TERENCE SMITH: The Bush campaign later clarified that the governor meant that he had been drug-free since 1974, when he was 28 years old. Possibly sensing that he had opened the door too wide to this line of inquiry, the Texas Governor once again tried to shut it down during a second campaign stop yesterday in Ohio.
DAVID BLOOM, MSNBC: You, sir, have said that these are legitimate questions based upon the duration of that background check, so given that, can you tell us whether or not you've used illegal drugs since your 18th birthday and if so, what drugs?
GEORGE W. BUSH: I've told the American people all I'm going to tell them -- is that I made mistakes -- years ago. And I've learned from those mistakes.
TERENCE SMITH: That series of responses provoked a full-fledged media feeding frenzy on television last night.
BOB SCHIEFFER, CBS: There were more questions today everywhere he went.
BRIAN WILLIAMS, MSNBC: The question that will not go away: is there illegal drug use in his past?
TERENCE SMITH: Drug use was still a topic on the campaign trail in Akron, Ohio, today when Bush offered some advice for baby boomer parents discussing their past with their children.
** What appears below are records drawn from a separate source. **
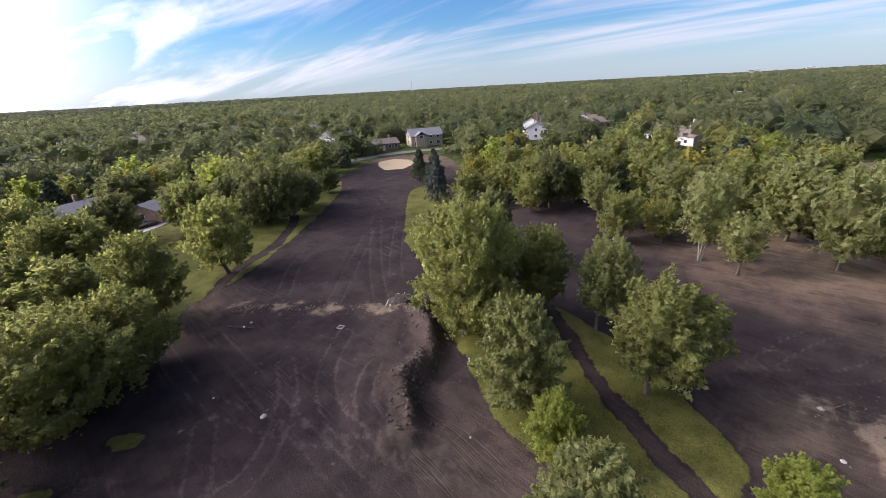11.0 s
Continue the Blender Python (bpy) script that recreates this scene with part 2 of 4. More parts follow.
DUG_SAND = [[(36.6, 9.6), (35.8, 4.0), (36.2, -4), (31.5, -6), (27.2, 1.2), (29.6, 5.4), (31.8, 9.4)],
            [(10.0, 64.6), (14.5, 60), (19.8, 52.8), (24.6, 46), (23, 44), (18.4, 50.4), (13.5, 57), (9.5, 62.5)],
            [(134, -2), (160, 4), (170, -22), (160, -29), (140, -18)],
            [(170, -66), (196, -64), (202, -92), (184, -100), (158, -82)]]
HEAP = (33.0, -0.6)  # heap of sandy spoil
LANES = [  # trodden lanes of pale dry soil: half width, line
    (0.6, [(-21.5, 38), (-18.6, 31.8), (-14.3, 28.0), (-9.6, 24.8), (-4.2, 22.1), (1.0, 19.5), (5.8, 16.9), (9.6, 14.6), (14.6, 11.0), (21, 6)]),

    (0.6, [(-46.2, -30), (-44.2, -24.8), (-41.4, -20.3), (-38.6, -17.2), (-34.4, -14.4)]),
    (1.2, [(-80, -46), (-90, -37), (-97, -24), (-110, -17)]),
    (0.8, [(-92, -60), (-108, -48), (-118, -34), (-122, -18)]),
    (0.7, [(-82, -30), (-92, -28), (-104, -30), (-118, -38)]),
    (1.6, [(82, 18), (75, 11), (70, 3), (67.4, -4), (63, -13), (64, -26), (62, -40)]),
    (1.2, [(11, 16.5), (15.6, 11.8), (19.1, 7.6), (21.9, 2.6), (23.9, -1.1), (28, -9)]),
]
TWIN_LANES = [  # pairs of worn pale wheel lanes: spacing, half width, line
    (1.5, 0.20, [(-53, 54), (-46.5, 48.6), (-34.0, 42.3), (-24, 38.5)]),
    (1.5, 0.22, [(-24, 39), (-27, 45), (-29, 52), (-31, 60), (-32.2, 72), (-33.6, 82), (-37.5, 97), (-42, 111), (-49, 138)]),
    (1.4, 0.16, [(-33.2, 83), (-40, 86.5), (-48, 92), (-56, 96)]),
    (1.4, 0.14, [(-31.6, 66), (-38, 66.5), (-45, 63), (-50, 57)]),
    (1.4, 0.12, [(-36, 92), (-30, 96), (-26, 97)]),
]
RUTS = [  # wheel tracks: spacing, line
    (1.5, [(1.6, 67), (1.2, 52), (3.2, 42), (8.4, 31), (13.5, 21), (16, 14)]),
    (1.6, [(-12, 44), (-5, 38), (0.5, 36), (6, 41), (9, 47)]),
    (1.7, [(12.6, 34), (9.6, 28), (8.6, 23), (10.8, 17)]),
    (1.6, [(14, 39), (10.6, 36), (9.2, 30), (11.2, 24.5), (15.6, 20.6)]),
    (1.7, [(40.5, 17.5), (36, 12.5), (34.6, 8.6), (36.8, 4)]),
    (2.2, [(-53, 54), (-46.5, 48.6), (-34.0, 42.3), (-24, 38.5)]),
    (2.2, [(-29, 52), (-31, 60), (-32.2, 72), (-33.6, 82), (-37.5, 97), (-42, 111), (-49, 138)]),
    (1.8, [(71, 98.6), (51.8, 79.1), (36.3, 62.7), (29, 54)]),
    (1.8, [(59.1, 94.2), (43.3, 78.1), (28.0, 63.0), (18.8, 53.9)]),
    (1.8, [(33.1, 92.9), (25.7, 82.5), (18.2, 78.6), (10.5, 74.5), (7.2, 70.2)]),
    (1.8, [(24.9, 13.2), (30.6, 12.9), (37.1, 10.8), (41.5, 6.2), (52, 2)]),
    (1.7, [(11.6, 28.6), (8.4, 32), (8.2, 37), (11, 42.6), (16, 47)]),
    (1.7, [(10, 27.6), (14, 26.6), (18, 24), (19, 21)]),
    (1.8, [(-47.5, 0.9), (-41.3, 9.2), (-38.7, 16.1), (-36.5, 23.5)]),
    (1.8, [(-44, -2), (-38.6, 6.0), (-35.6, 11.4), (-34.2, 18.0)]),
    (1.8, [(-16.5, -17), (-14.0, -14.2), (-15.9, -11.4)]),
    (1.8, [(-43.0, -28.7), (-41.2, -35.1), (-40.1, -42)]),
    (1.8, [(-58.9, -17.9), (-52, -21), (-46.3, -24.6)]),
    (1.8, [(0.5, 44), (-3, 36), (-8, 30)]),
    (1.9, [(7.6, 76), (6.6, 66), (5.9, 58), (5.6, 46.1), (5.4, 34.2), (5.7, 25.8), (6.6, 20.4), (9.2, 15.4)]),
    (1.8, [(16, 62), (24, 72), (36, 80), (52, 98), (70, 110)]),
    (1.8, [(22, 48), (30, 60), (44, 78), (60, 96), (78, 112)]),
    (1.8, [(36, 22), (30, 13), (27, 6), (24, 0)]),
    (1.8, [(-38, 20), (-44, 36), (-50, 48)]),
    (1.8, [(-60, -24), (-50, -34), (-44, -44)]),
    (1.8, [(-64, -22), (-54, -30), (-50, -44)]),
    (1.8, [(34, 14), (46, 10), (58, 2), (60, -14)]),
    (1.8, [(-40, 86), (-37, 100), (-52, 118), (-64, 132)]),
]
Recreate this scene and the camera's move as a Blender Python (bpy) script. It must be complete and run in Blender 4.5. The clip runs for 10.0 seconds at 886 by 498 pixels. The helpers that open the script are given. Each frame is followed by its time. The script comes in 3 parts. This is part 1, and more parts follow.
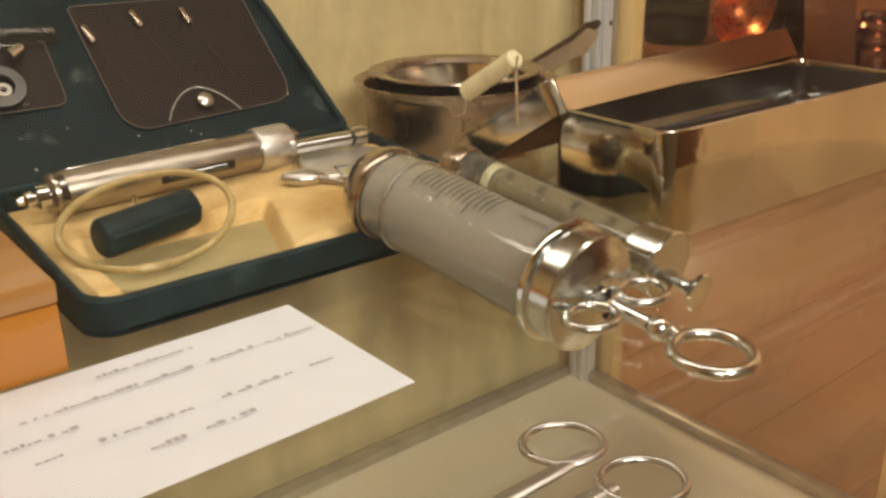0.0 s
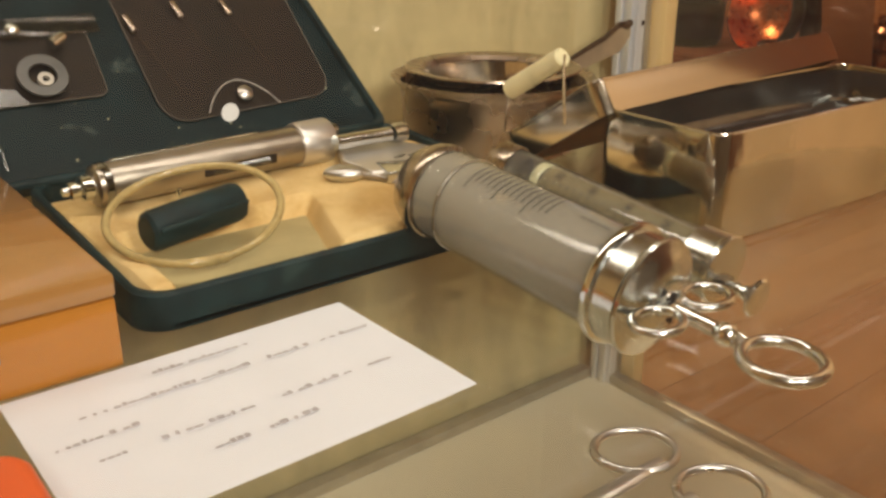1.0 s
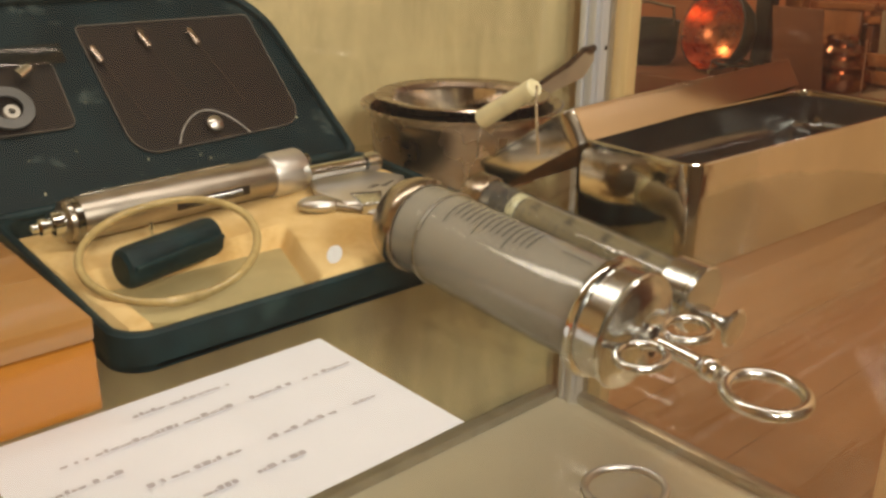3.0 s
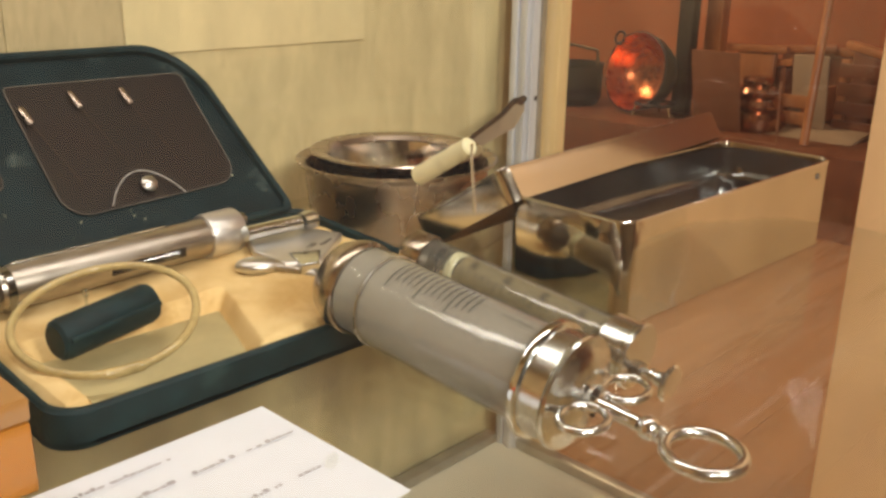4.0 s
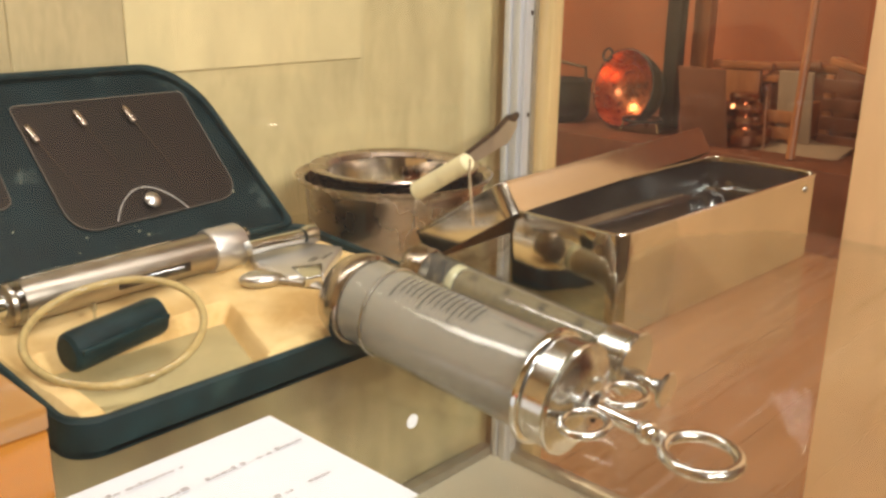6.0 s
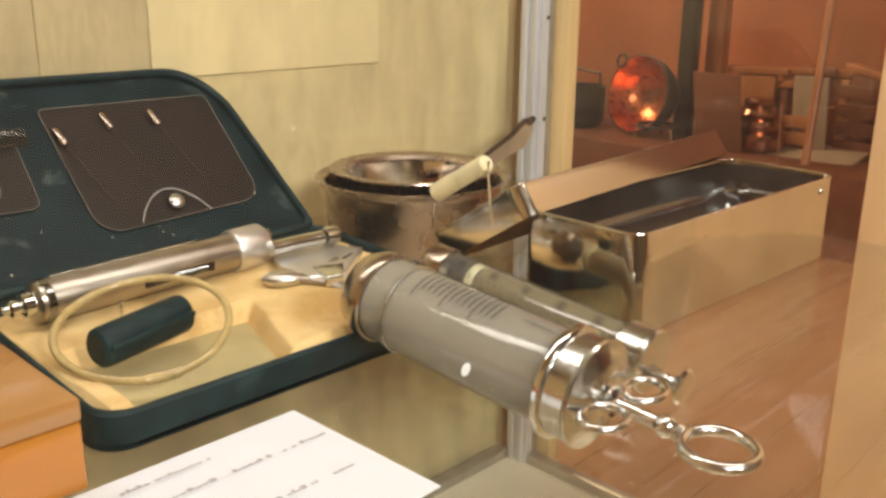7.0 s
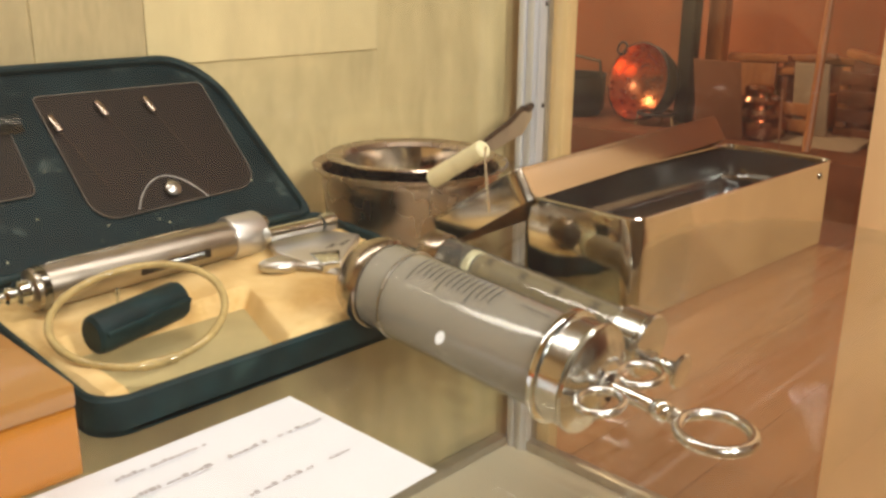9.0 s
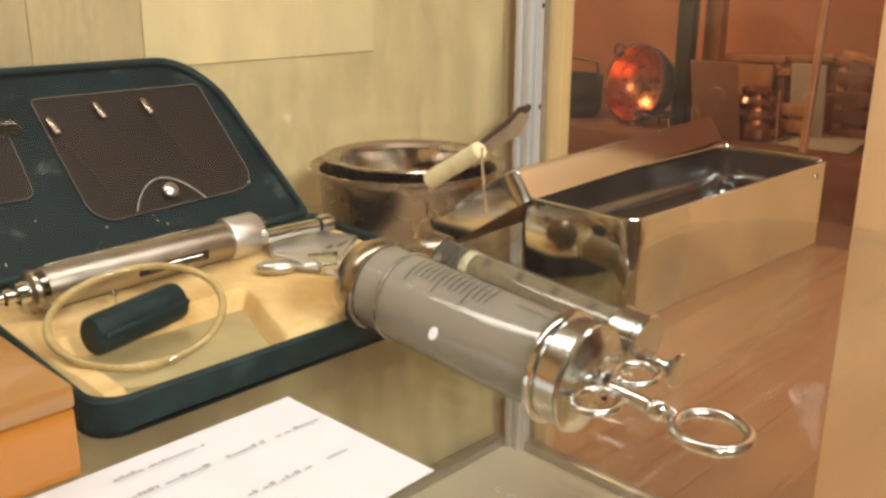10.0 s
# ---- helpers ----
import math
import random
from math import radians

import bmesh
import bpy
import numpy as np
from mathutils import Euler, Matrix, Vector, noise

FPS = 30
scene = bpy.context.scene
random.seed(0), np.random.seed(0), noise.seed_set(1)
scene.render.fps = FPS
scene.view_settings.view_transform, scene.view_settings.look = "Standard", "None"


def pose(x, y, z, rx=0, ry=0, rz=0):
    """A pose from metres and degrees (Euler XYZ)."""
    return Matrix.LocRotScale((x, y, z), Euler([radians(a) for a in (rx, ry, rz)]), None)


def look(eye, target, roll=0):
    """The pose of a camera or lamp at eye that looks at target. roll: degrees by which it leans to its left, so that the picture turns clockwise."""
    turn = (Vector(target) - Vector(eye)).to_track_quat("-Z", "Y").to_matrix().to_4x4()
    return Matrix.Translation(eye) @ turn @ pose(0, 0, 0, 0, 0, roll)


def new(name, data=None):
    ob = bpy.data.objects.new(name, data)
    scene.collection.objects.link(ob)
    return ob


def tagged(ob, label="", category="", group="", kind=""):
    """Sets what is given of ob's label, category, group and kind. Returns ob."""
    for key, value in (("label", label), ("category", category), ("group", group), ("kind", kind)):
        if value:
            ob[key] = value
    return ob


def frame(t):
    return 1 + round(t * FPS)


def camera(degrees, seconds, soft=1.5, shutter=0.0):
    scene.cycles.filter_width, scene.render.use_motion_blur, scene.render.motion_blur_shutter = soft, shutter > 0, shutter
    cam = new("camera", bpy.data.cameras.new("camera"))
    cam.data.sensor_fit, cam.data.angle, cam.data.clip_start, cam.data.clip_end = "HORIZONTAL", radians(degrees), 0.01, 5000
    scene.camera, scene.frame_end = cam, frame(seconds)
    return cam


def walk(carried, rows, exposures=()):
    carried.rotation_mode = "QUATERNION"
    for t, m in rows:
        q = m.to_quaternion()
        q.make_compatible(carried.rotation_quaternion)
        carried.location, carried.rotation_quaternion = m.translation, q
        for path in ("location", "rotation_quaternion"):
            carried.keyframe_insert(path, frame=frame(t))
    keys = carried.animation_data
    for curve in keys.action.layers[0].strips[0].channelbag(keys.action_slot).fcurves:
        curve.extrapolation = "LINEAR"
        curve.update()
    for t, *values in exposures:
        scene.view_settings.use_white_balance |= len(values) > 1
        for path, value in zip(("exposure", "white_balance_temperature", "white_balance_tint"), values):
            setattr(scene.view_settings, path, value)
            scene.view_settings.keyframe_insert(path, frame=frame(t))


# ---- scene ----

GEORGE W. BUSH: I think the baby boomer parents ought to say I've learned from mistakes I may or may not have made. And I'd like to share some wisdom with you, and that is: Don't use drugs.
TERENCE SMITH: But the larger questions: Do the voters care? do they consider past drug use disqualifying for a future President? And what are the political consequences for the Republican front-runner? Those remain to be answered.